Just one robot was entered in the Slope Climbing Competition. Tyler McCarren and Eban Keach, 8th graders at WCS, built a robot that managed to climb a 55˚ slope with ease.

Finally, in the Table Clearing competition, four robots successfully completed the challenge. Riley Gale, 6th grader at WCS in 31.65 seconds, Seamus Philbrick and Sonya Viselli, 6th graders at BMS in 29.5 seconds, Lucas Martin and Nathan Goodman, 8th and 7th graders respectively at BMS in 20.96 seconds, and Cody Stewart and Severen Denyer, both 7th graders at BMS in 19.86 seconds.

Lucas Martin made two robots for the table clearing event, one that met the criterion of fitting inside a cubic foot of space, and one that fit a square foot but extended up three vertical feet. Below is a video of the "legal" robot and the "illegal" robot. We allowed Lucas to run the "illegal" 'bot as a fun demonstration. It cleared the table in just 9.8 seconds!

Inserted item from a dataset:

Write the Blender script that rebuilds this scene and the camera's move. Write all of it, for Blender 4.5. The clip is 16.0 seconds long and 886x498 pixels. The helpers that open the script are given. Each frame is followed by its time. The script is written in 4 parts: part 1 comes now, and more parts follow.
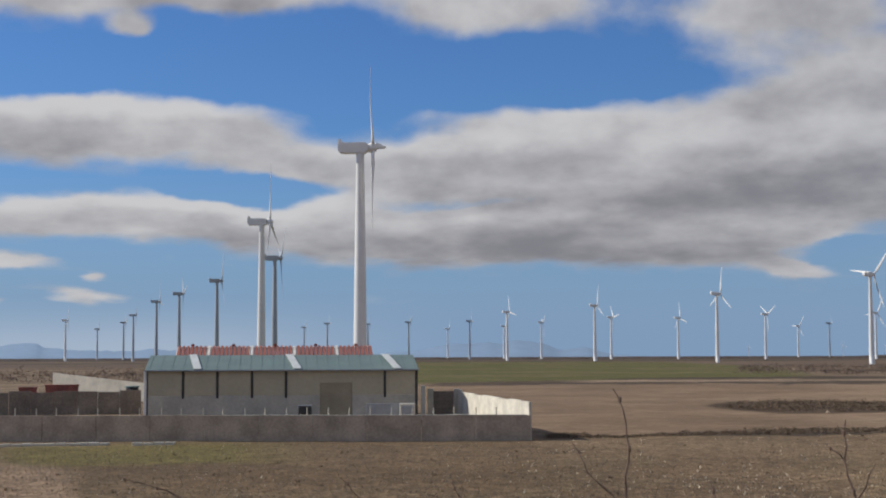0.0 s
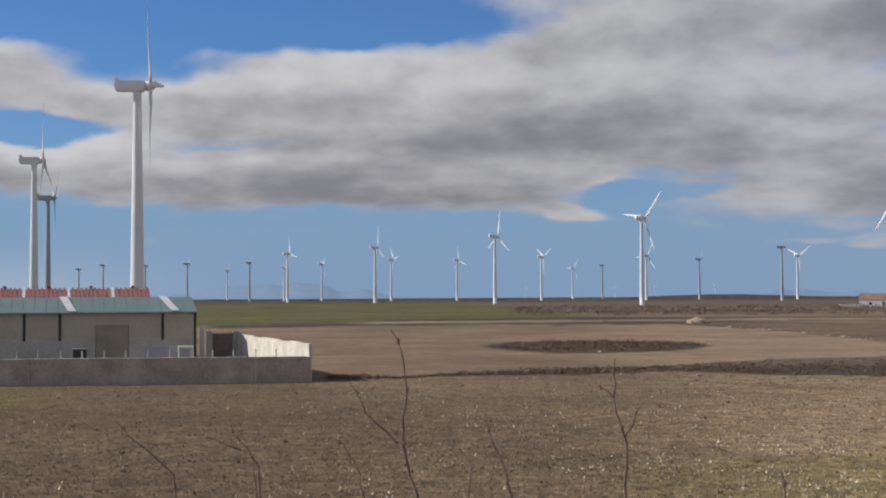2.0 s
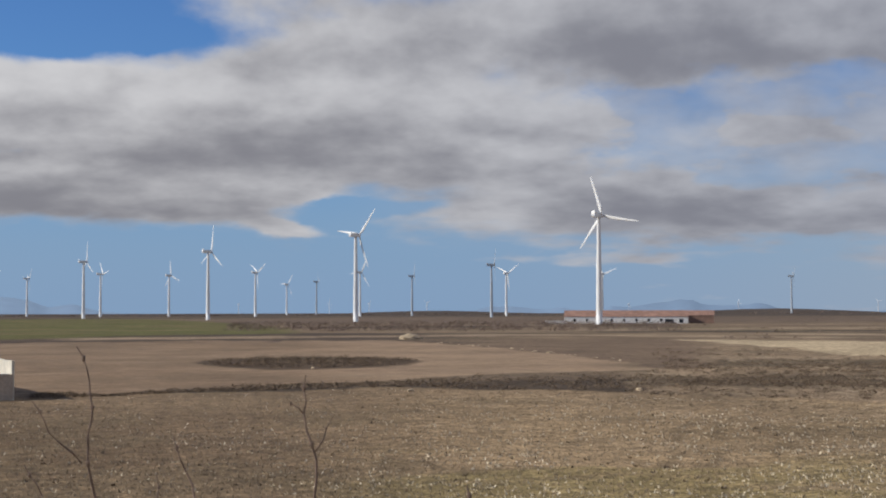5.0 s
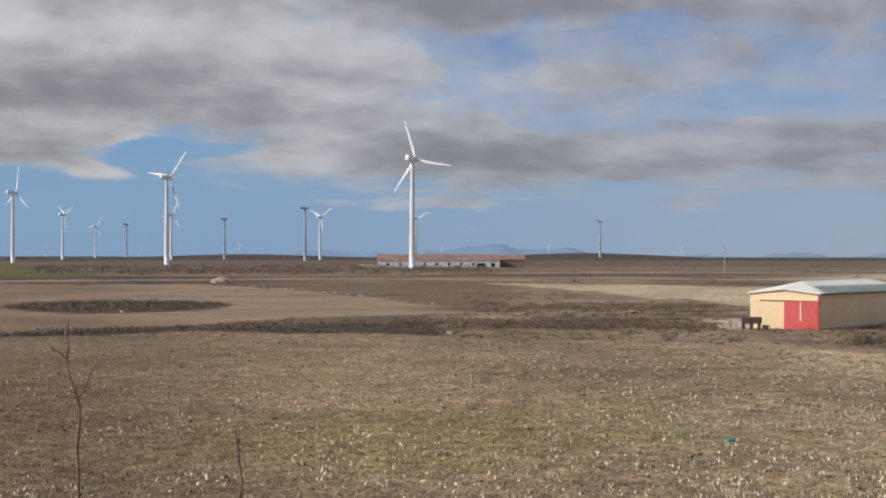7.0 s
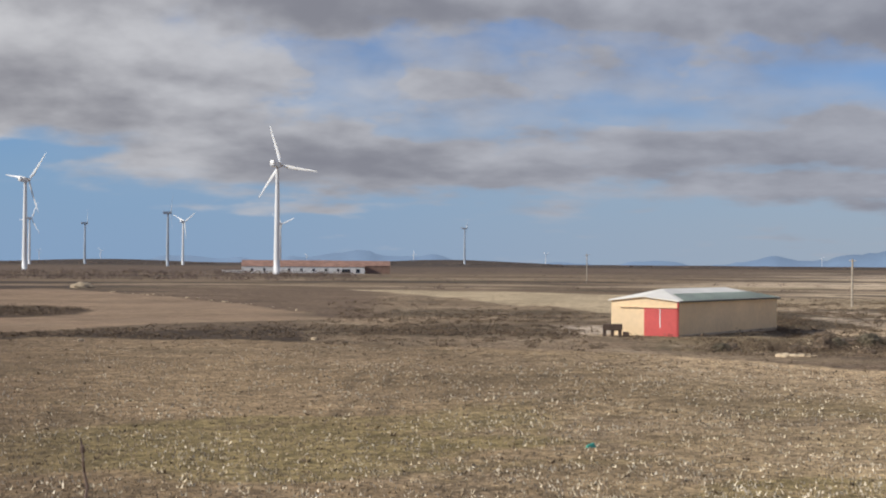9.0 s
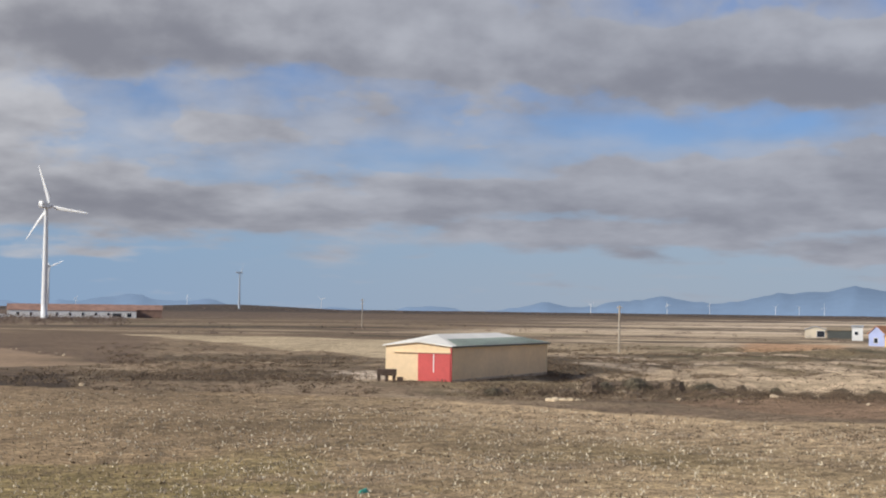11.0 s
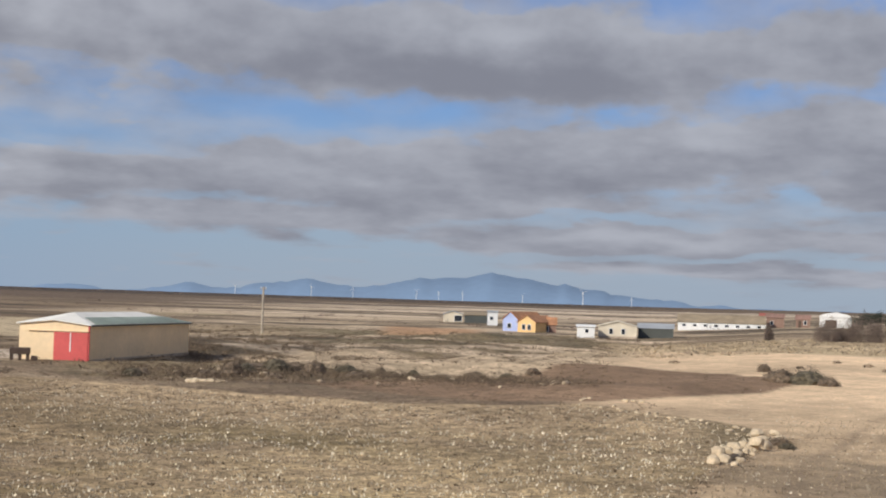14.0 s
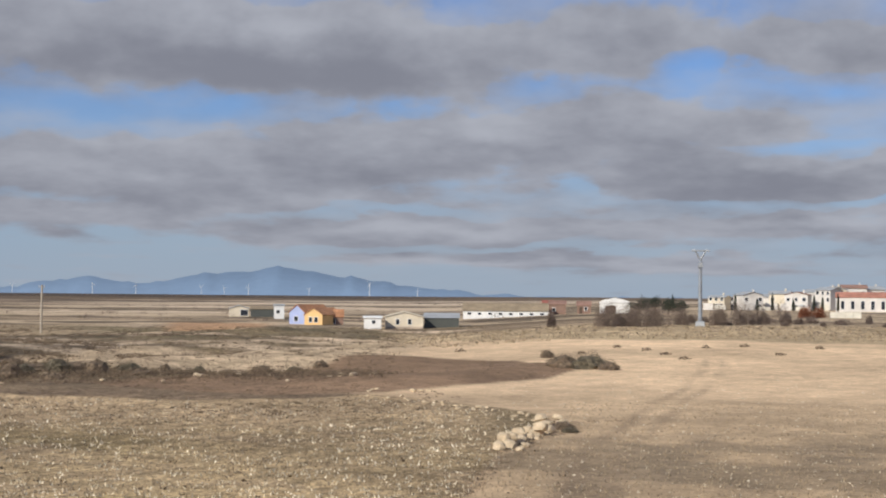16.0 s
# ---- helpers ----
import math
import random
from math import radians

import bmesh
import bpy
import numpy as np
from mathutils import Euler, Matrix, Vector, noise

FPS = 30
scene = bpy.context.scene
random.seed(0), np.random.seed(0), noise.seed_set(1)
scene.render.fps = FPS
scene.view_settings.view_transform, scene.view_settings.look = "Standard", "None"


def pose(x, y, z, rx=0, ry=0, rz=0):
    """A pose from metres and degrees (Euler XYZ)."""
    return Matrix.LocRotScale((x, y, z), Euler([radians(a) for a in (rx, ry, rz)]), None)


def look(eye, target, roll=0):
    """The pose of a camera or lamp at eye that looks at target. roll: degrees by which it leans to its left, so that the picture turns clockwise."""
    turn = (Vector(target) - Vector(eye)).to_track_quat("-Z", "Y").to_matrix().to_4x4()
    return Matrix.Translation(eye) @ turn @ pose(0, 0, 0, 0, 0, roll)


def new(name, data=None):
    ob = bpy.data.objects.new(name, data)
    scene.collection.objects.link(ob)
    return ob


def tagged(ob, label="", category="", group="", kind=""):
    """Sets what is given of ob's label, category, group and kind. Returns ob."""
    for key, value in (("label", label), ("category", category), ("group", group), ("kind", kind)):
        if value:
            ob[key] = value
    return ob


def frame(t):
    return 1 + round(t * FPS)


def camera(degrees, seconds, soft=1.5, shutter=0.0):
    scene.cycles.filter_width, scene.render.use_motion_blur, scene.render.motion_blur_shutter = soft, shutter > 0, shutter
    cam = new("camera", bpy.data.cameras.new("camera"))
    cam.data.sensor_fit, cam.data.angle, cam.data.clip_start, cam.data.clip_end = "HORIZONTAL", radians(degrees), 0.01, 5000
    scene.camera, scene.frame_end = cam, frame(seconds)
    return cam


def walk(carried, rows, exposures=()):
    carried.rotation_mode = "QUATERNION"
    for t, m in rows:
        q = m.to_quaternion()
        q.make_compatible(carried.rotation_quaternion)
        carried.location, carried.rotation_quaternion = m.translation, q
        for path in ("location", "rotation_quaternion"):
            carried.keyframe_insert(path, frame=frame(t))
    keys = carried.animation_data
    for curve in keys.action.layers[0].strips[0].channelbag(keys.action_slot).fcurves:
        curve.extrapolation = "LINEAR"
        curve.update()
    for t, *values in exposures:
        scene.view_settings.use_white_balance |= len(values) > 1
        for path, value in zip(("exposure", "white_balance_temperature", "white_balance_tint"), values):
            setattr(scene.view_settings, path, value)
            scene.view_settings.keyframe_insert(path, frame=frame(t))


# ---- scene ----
# ---- camera and walk: a slow turn on a low rise, the camera held at arm's length ----
cam = camera(32.667, 16.0, soft=2.0)
EYE, ARM = 7.5, 0.4
ROWS = [        # seconds, yaw, pitch, roll, and the sway to the side in metres
    (0.0, 0.00, 4.00, 0.19, 0.000), (0.5, -2.19, 3.27, 0.66, -0.015), (1.0, -4.31, 2.19, 0.81, -0.030), (1.5, -6.30, 1.94, 0.67, -0.043),
    (2.0, -8.30, 1.77, 0.29, -0.055), (2.5, -10.25, 2.13, 0.21, -0.068), (3.0, -12.22, 2.59, 0.05, -0.080), (3.5, -14.01, 2.60, 0.25, -0.092),
    (4.0, -15.86, 2.53, 0.29, -0.092), (4.2, -16.64, 2.54, 0.28, -0.090), (6.3, -23.00, 0.99, -0.10, -0.018),
    (6.5, -23.83, 0.52, -0.11, -0.010), (7.0, -26.15, 0.21, -0.07, 0.000), (7.5, -28.07, 0.13, -0.38, 0.000),
    (8.0, -29.31, 0.09, -0.34, 0.000), (8.2, -29.65, 0.15, -0.34, 0.000), (10.3, -36.33, 1.61, -0.66, 0.000),
    (10.5, -37.47, 1.88, -0.68, 0.000), (11.0, -39.75, 2.26, -0.70, 0.000), (11.5, -41.85, 2.71, -1.00, 0.000),
    (12.0, -44.06, 2.97, -1.18, 0.000), (12.5, -46.22, 2.88, -1.26, 0.000), (13.0, -48.34, 2.51, -1.45, 0.000), (13.5, -50.79, 1.94, -1.49, 0.000),
    (14.0, -53.16, 1.85, -1.85, 0.000), (14.5, -55.56, 1.88, -1.79, 0.000), (15.0, -57.93, 2.04, -2.05, 0.000), (15.5, -60.15, 1.93, -1.66, 0.000),
    (16.0, -61.23, 1.72, -0.56, 0.000),
]
walk(cam, [(t, pose(ARM * math.sin(radians(-yaw)) + sway, ARM * (math.cos(radians(yaw)) - 1), EYE, 90 + pitch, roll, yaw))
           for t, yaw, pitch, roll, sway in ROWS],
     exposures=[(0.0, -0.12), (4.0, -0.06), (8.0, 0.0), (12.0, 0.05), (16.0, 0.0)])

# ---- sun, sky and clouds ----
SUN_AZ, SUN_EL = 283.0, 31.0      # compass-like: 0 straight ahead at the start, 90 to the right
sun = new("sun", bpy.data.lights.new("sun", "SUN"))
sun.data.energy, sun.data.angle, sun.data.color = 4.3, radians(0.6), (1.0, 0.94, 0.84)
_sd = Vector((math.sin(radians(SUN_AZ)) * math.cos(radians(SUN_EL)), math.cos(radians(SUN_AZ)) * math.cos(radians(SUN_EL)), math.sin(radians(SUN_EL))))
sun.matrix_world = look(_sd * 100, (0, 0, 0))

# cloud masses: azimuth, elevation, half width, half height (degrees), weight
CLOUDS_A = [
    (-13, 13.5, 6, .95, .85), (1.5, 13.3, 4.2, 1.1, .85), (-11.6, 12.0, 1.2, .6, .55),
    (13, 12.9, 5.0, 1.5, .7), (14.5, 9.4, 6.5, 2.0, .75), (4, 8.7, 6, .8, .45), (-13, 8.3, 7, 1.25, .95), (-3, 7.0, 5, 1.1, .85),
    (5, 7.0, 6, 1.5, .95), (14, 6.7, 6.5, 1.8, .95), (-12, 5.1, 7, .95, .95), (-2, 4.6, 7, 1.15, .95),
    (6.5, 4.4, 7.0, 1.2, .95), (-14, 1.2, 5, .5, .35), (-7.5, 13.5, 4, .8, .75), (11.5, 4.3, 4.5, .8, .6), (13.2, 3.25, 1.8, .3, .7), (-16, 3.3, 2.0, .34, .75), (-13.2, 2.0, 1.3, .28, .6),
    (-12.6, 2.9, .5, .22, .5), (-17, 2.0, .9, .15, .5),
]
CLOUDS_B = [
    (20.5, 6.6, 6.5, 1.7, .95), (27, 10.9, 9, 2.0, .9), (23.8, 3.9, 6.0, 1.0, .9), (25, 2.0, 4.6, .24, .5),
    (31.5, 3.5, 4.5, .85, .85), (31, 6.6, 2.6, .5, .55), (38.5, 10.2, 7, 1.6, .9), (49.5, 9.4, 7, 1.5, .95),
    (41, 4.3, 6, .75, .85), (50.5, 4.7, 7, .95, .8), (45, 2.7, 6.5, .55, .7), (57.5, 9.2, 6, 1.6, .95),
    (60, 5.3, 7, 1.2, .85), (68, 9.6, 5, 1.1, .8), (67, 6.3, 7, .9, .85), (74, 4.4, 7, 1.0, .9), (76, 9.3, 3.4, .9, .8),
    (61.5, 2.3, 8.5, .5, .95), (66, 1.15, 7.5, .36, .85), (54, 3.4, 7, .6, .6), (76, 2.6, 5, .6, .7),
]
# blue gaps between them
GAPS = [
    (-7, 10.6, 11, 1.05, -.8), (3.0, 10.5, 5.5, 1.1, -.75), (9, 10.1, 4, .6, -.35), (-7.2, 6.3, 2.6, .5, -.9), (-16, 6.55, 1.6, .3, -.6),
    (1.5, 5.75, 3.2, .2, -.25), (15.2, 4.0, 3.4, .36, -.5), (27.3, 6.9, 2.6, 1.2, -.5), (38.3, 5.8, 4.2, .45, -.6), (45.5, 6.9, 4.4, .5, -.55),
    (50.5, 7.0, 5.5, .45, -.5), (70.7, 8.8, 1.3, .55, -1.0), (75, 7.7, 2.2, .3, -.7), (66.6, 4.3, 1.2, .5, -.6), (74, 5.7, 4.5, .2, -.55), (75, 3.5, 4.5, .22, -.7), (58, 3.1, 5, .22, -.5), (64, 1.7, 7, .16, -.5), (-4, .9, 36, .9, -.5),
]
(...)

Congratulations to every single contestant. The spirit of friendly competition, good sportsmanship and dogged determination in the context of math, science and engineering was wonderful to see. We will be hosting the annual SUMO challenge in early May, and we hope to see you there!



Thursday, January 25, 2018

Preparing to Compete!

All the pieces are in place for another great competition tonight. Students have been working tirelessly to perfect their robots, often making big differences in performance with small tweaks to both designs and programs. An 8th grader at Woolwich made sure her delivery robot was successful in its mission fifteen times in a row before packing it up for travel to Bath Middle School.


I transported all the WCS robots over to the BMS computer lab last night where they are being charged in anticipation of the competition. Mr. Seymour and I cordoned off the area with caution tape to dissuade the curious from handling the merchandise.


Tonight promises to be a lot of fun, and we hope you can make out to support the work of our robotics students. Look for a full report on the competition coming up soon!